Starting at the top of the listing, extract every line up to and including the one with "ob = bpy.data.objects.new(name, data)". Pictures stay out of the copy.

BEGIN GIVEN DATA

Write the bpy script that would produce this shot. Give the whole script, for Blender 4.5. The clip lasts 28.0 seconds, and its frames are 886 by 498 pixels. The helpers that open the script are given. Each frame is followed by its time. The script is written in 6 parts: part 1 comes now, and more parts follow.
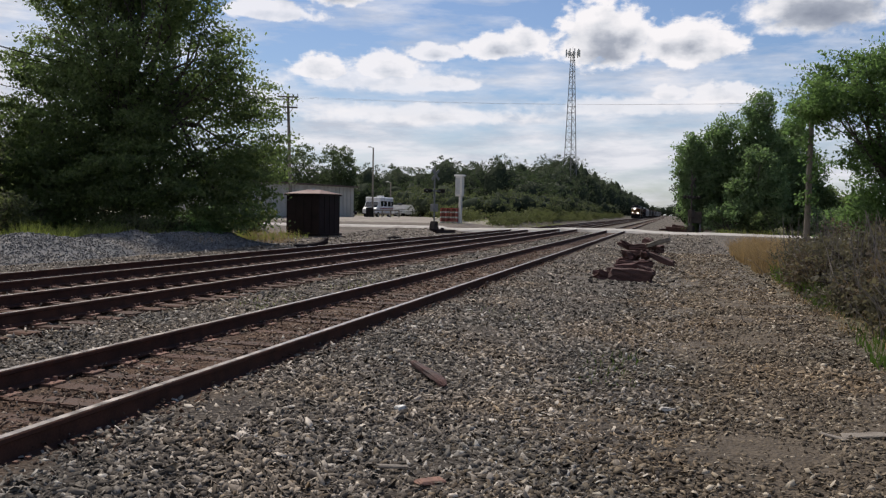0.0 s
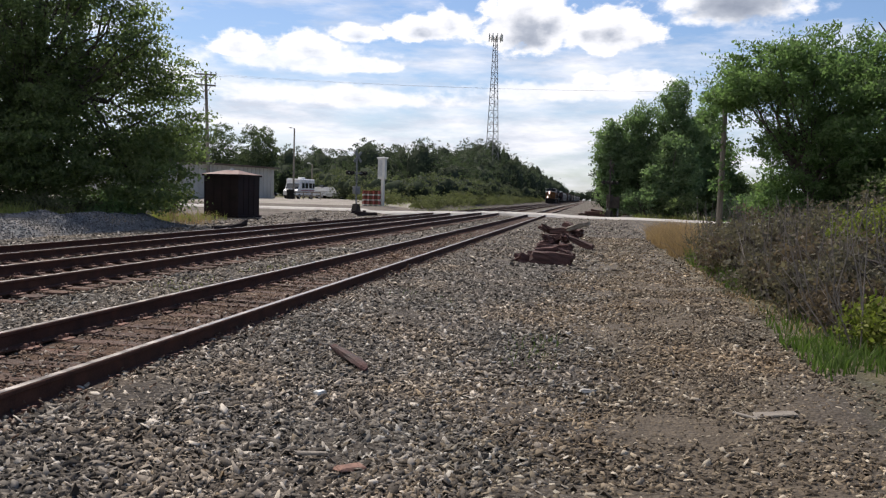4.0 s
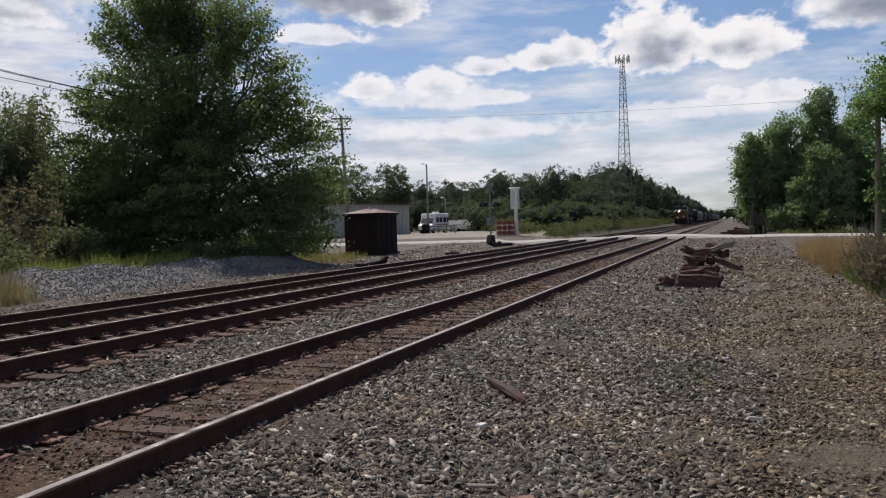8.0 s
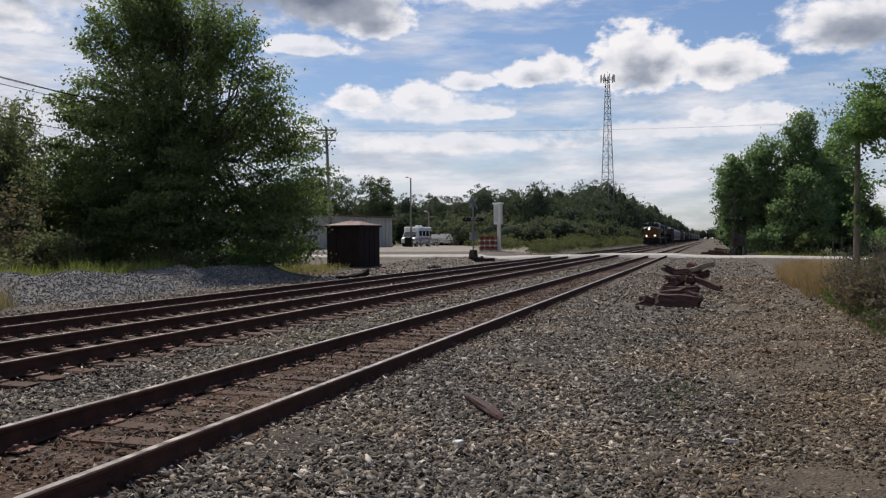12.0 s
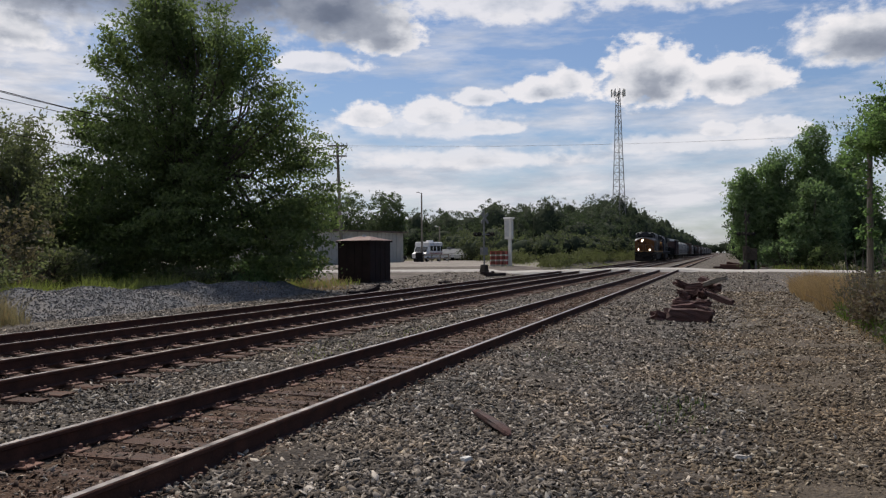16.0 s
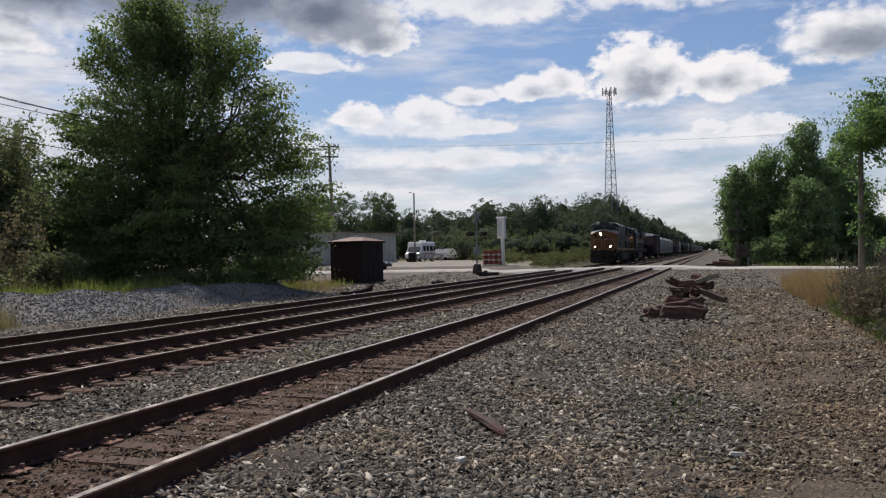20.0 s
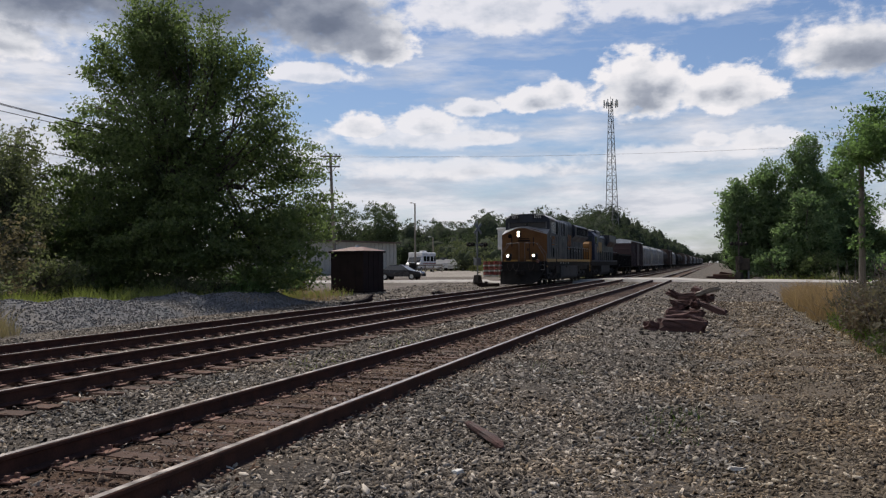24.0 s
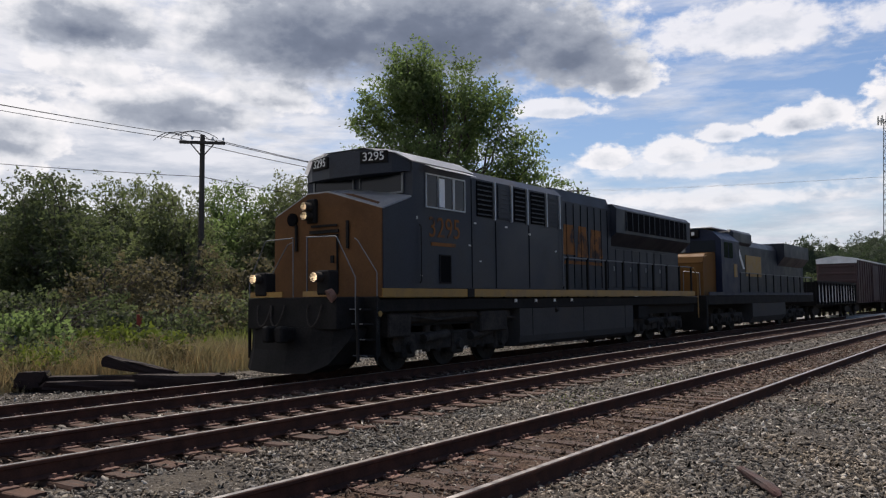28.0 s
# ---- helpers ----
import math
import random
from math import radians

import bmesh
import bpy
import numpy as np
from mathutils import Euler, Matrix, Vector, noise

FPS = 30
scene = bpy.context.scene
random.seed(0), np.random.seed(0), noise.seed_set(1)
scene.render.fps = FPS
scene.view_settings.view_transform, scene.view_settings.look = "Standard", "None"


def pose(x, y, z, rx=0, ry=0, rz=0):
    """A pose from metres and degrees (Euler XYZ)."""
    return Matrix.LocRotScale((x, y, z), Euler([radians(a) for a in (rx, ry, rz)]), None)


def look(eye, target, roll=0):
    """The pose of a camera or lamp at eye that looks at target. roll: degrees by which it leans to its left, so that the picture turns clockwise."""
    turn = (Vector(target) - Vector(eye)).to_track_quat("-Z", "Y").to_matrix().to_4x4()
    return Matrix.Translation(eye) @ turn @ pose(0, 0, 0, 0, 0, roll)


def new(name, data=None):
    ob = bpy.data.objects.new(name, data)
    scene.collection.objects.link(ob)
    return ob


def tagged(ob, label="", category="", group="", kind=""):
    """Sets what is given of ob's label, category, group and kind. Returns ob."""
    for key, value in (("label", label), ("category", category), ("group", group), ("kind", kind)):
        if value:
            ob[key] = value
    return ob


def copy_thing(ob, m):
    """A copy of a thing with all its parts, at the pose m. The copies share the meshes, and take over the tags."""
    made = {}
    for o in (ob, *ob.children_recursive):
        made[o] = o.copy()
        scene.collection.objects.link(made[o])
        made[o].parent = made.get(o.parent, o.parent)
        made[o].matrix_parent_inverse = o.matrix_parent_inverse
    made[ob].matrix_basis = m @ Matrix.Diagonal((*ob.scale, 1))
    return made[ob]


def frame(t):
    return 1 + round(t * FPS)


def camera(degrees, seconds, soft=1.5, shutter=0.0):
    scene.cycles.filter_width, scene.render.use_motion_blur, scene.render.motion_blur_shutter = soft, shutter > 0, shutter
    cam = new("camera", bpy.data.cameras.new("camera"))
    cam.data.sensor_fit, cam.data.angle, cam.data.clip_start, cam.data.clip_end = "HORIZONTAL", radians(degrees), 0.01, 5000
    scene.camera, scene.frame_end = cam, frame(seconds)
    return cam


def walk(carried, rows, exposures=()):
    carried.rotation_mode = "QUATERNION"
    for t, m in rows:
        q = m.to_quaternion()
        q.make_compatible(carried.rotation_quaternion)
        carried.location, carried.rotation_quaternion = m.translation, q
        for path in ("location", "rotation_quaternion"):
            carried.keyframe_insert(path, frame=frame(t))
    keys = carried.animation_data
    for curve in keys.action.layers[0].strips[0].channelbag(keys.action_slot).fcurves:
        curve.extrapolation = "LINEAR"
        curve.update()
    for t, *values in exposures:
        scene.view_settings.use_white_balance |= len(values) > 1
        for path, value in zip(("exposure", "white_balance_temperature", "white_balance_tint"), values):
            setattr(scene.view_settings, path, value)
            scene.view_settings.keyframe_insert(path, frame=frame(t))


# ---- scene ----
cam = camera(55.54, 28.0, soft=1.25)
PATH = [
    (0, (0.152, 0.026, 1.359), (-2.458, 9.669, 0.913), 0.96),
    (0.5, (0.143, 0.041, 1.346), (-2.327, 9.722, 0.923), 1.34),
    (1, (0.136, 0.023, 1.348), (-2.250, 9.728, 0.998), 1.97),
    (1.5, (0.131, 0.017, 1.346), (-2.351, 9.702, 1.126), 2.26),
    (2, (0.119, 0.010, 1.350), (-2.384, 9.691, 1.246), 1.82),
    (2.5, (0.126, 0.036, 1.353), (-2.165, 9.768, 1.198), 1.21),
    (4.5, (0.128, 0.152, 1.340), (-1.523, 9.990, 0.652), 1.71),
    (5, (0.089, 0.082, 1.357), (-1.837, 9.893, 1.165), 0.81),
    (5.5, (0.069, 0.046, 1.368), (-2.101, 9.807, 1.245), 0.89),
    (6, (0.033, 0.003, 1.376), (-2.209, 9.747, 1.202), 0.04),
    (6.5, (0.013, 0.016, 1.390), (-2.304, 9.742, 1.243), -0.99),
    (7, (-0.011, -0.003, 1.377), (-2.622, 9.649, 1.272), -0.87),
    (7.5, (-0.020, -0.014, 1.394), (-2.999, 9.531, 1.246), -1.14),
    (8, (0.003, -0.001, 1.379), (-3.243, 9.454, 1.108), -1.67),
    (8.5, (-0.015, -0.021, 1.385), (-3.117, 9.483, 1.167), -1.62),
    (9, (-0.005, -0.039, 1.379), (-3.005, 9.496, 1.063), -2.11),
    (9.5, (0.004, -0.004, 1.385), (-3.114, 9.493, 1.092), -1.81),
    (10, (0.009, 0.008, 1.388), (-3.144, 9.498, 1.327), -1.18),
    (10.5, (0.007, 0.017, 1.391), (-3.161, 9.502, 1.443), -0.87),
    (11, (0.003, 0.041, 1.396), (-3.193, 9.516, 1.396), -0.67),
    (11.5, (0.008, 0.044, 1.386), (-3.157, 9.530, 1.345), -0.53),
    (12, (0.011, 0.017, 1.394), (-3.036, 9.541, 1.283), -0.33),
    (12.5, (0.007, 0.014, 1.392), (-2.969, 9.560, 1.257), -0.55),
    (14.5, (0.014, 0.019, 1.386), (-3.018, 9.539, 1.816), 0.96),
    (15, (0.026, 0.029, 1.380), (-3.179, 9.501, 1.503), -0.15),
    (15.5, (0.034, 0.041, 1.383), (-3.230, 9.493, 1.438), -0.42),
    (16, (0.039, 0.049, 1.392), (-3.134, 9.532, 1.460), -0.51),
    (16.5, (0.043, 0.058, 1.397), (-3.128, 9.542, 1.419), -0.70),
    (17, (0.041, 0.062, 1.395), (-3.107, 9.553, 1.432), -0.94),
    (17.5, (0.052, 0.047, 1.398), (-3.033, 9.559, 1.493), -1.30),
    (18, (0.044, 0.081, 1.389), (-3.044, 9.591, 1.540), -1.36),
    (18.5, (0.040, 0.082, 1.391), (-3.007, 9.604, 1.599), -1.09),
    (19, (0.031, 0.087, 1.388), (-3.011, 9.611, 1.557), -0.66),
    (19.5, (0.028, 0.091, 1.385), (-3.060, 9.602, 1.457), -0.77),
    (20, (0.028, 0.090, 1.387), (-3.064, 9.599, 1.453), -1.05),
    (20.5, (0.038, 0.084, 1.392), (-2.978, 9.617, 1.496), -1.02),
    (21, (0.040, 0.074, 1.396), (-2.918, 9.625, 1.537), -0.99),
    (21.5, (0.029, 0.087, 1.396), (-2.930, 9.638, 1.542), -0.60),
    (23.5, (0.046, 0.082, 1.399), (-3.025, 9.597, 1.591), -0.50),
    (24, (0.040, 0.102, 1.395), (-3.058, 9.608, 1.585), -0.60),
    (24.5, (0.042, 0.090, 1.396), (-3.067, 9.593, 1.546), -0.31),
    (25, (0.026, 0.068, 1.399), (-3.067, 9.576, 1.605), -0.40),
    (25.5, (0.030, 0.074, 1.399), (-3.091, 9.572, 1.632), -1.20),
    (26, (0.024, 0.076, 1.391), (-3.323, 9.495, 1.694), -1.29),
    (26.5, (0.020, 0.035, 1.405), (-3.624, 9.339, 1.796), -0.84),
    (27, (0.010, 0.007, 1.408), (-4.010, 9.157, 1.760), -0.37),
    (27.5, (0.008, -0.034, 1.420), (-4.585, 8.839, 1.844), -0.39),
    (28, (0.004, -0.194, 1.457), (-5.684, 8.008, 2.080), -0.72),
]
walk(cam, [(t, look(eye, target, roll)) for t, eye, target, roll in PATH], [(t, stops, 6650, 14) for t, stops in ((0.0, -0.08), (2.5, -0.1), (3.4, 0.2), (4.6, 0.28), (4.8, 0.0), (5.0, -0.3), (6.0, -0.25), (7.0, -0.12), (8.0, -0.12), (11.0, -0.1), (12.5, -0.14), (15.0, -0.32), (16.0, -0.2), (17.0, -0.12), (20.0, -0.12), (24.0, -0.16), (25.3, -0.15), (26.2, 0.0), (28.0, -0.05))])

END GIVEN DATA

◆ COMPLETED TASK ◆
Write the bpy script that would produce this shot. Give the whole script, for Blender 4.5. The clip lasts 28.0 seconds, and its frames are 886 by 498 pixels. The helpers that open the script are given. Each frame is followed by its time. The script is written in 6 parts: part 1 comes now, and more parts follow.
0.0 s
4.0 s
8.0 s
12.0 s
16.0 s
20.0 s
24.0 s
28.0 s
# ---- helpers ----
import math
import random
from math import radians

import bmesh
import bpy
import numpy as np
from mathutils import Euler, Matrix, Vector, noise

FPS = 30
scene = bpy.context.scene
random.seed(0), np.random.seed(0), noise.seed_set(1)
scene.render.fps = FPS
scene.view_settings.view_transform, scene.view_settings.look = "Standard", "None"


def pose(x, y, z, rx=0, ry=0, rz=0):
    """A pose from metres and degrees (Euler XYZ)."""
    return Matrix.LocRotScale((x, y, z), Euler([radians(a) for a in (rx, ry, rz)]), None)


def look(eye, target, roll=0):
    """The pose of a camera or lamp at eye that looks at target. roll: degrees by which it leans to its left, so that the picture turns clockwise."""
    turn = (Vector(target) - Vector(eye)).to_track_quat("-Z", "Y").to_matrix().to_4x4()
    return Matrix.Translation(eye) @ turn @ pose(0, 0, 0, 0, 0, roll)


def new(name, data=None):
    ob = bpy.data.objects.new(name, data)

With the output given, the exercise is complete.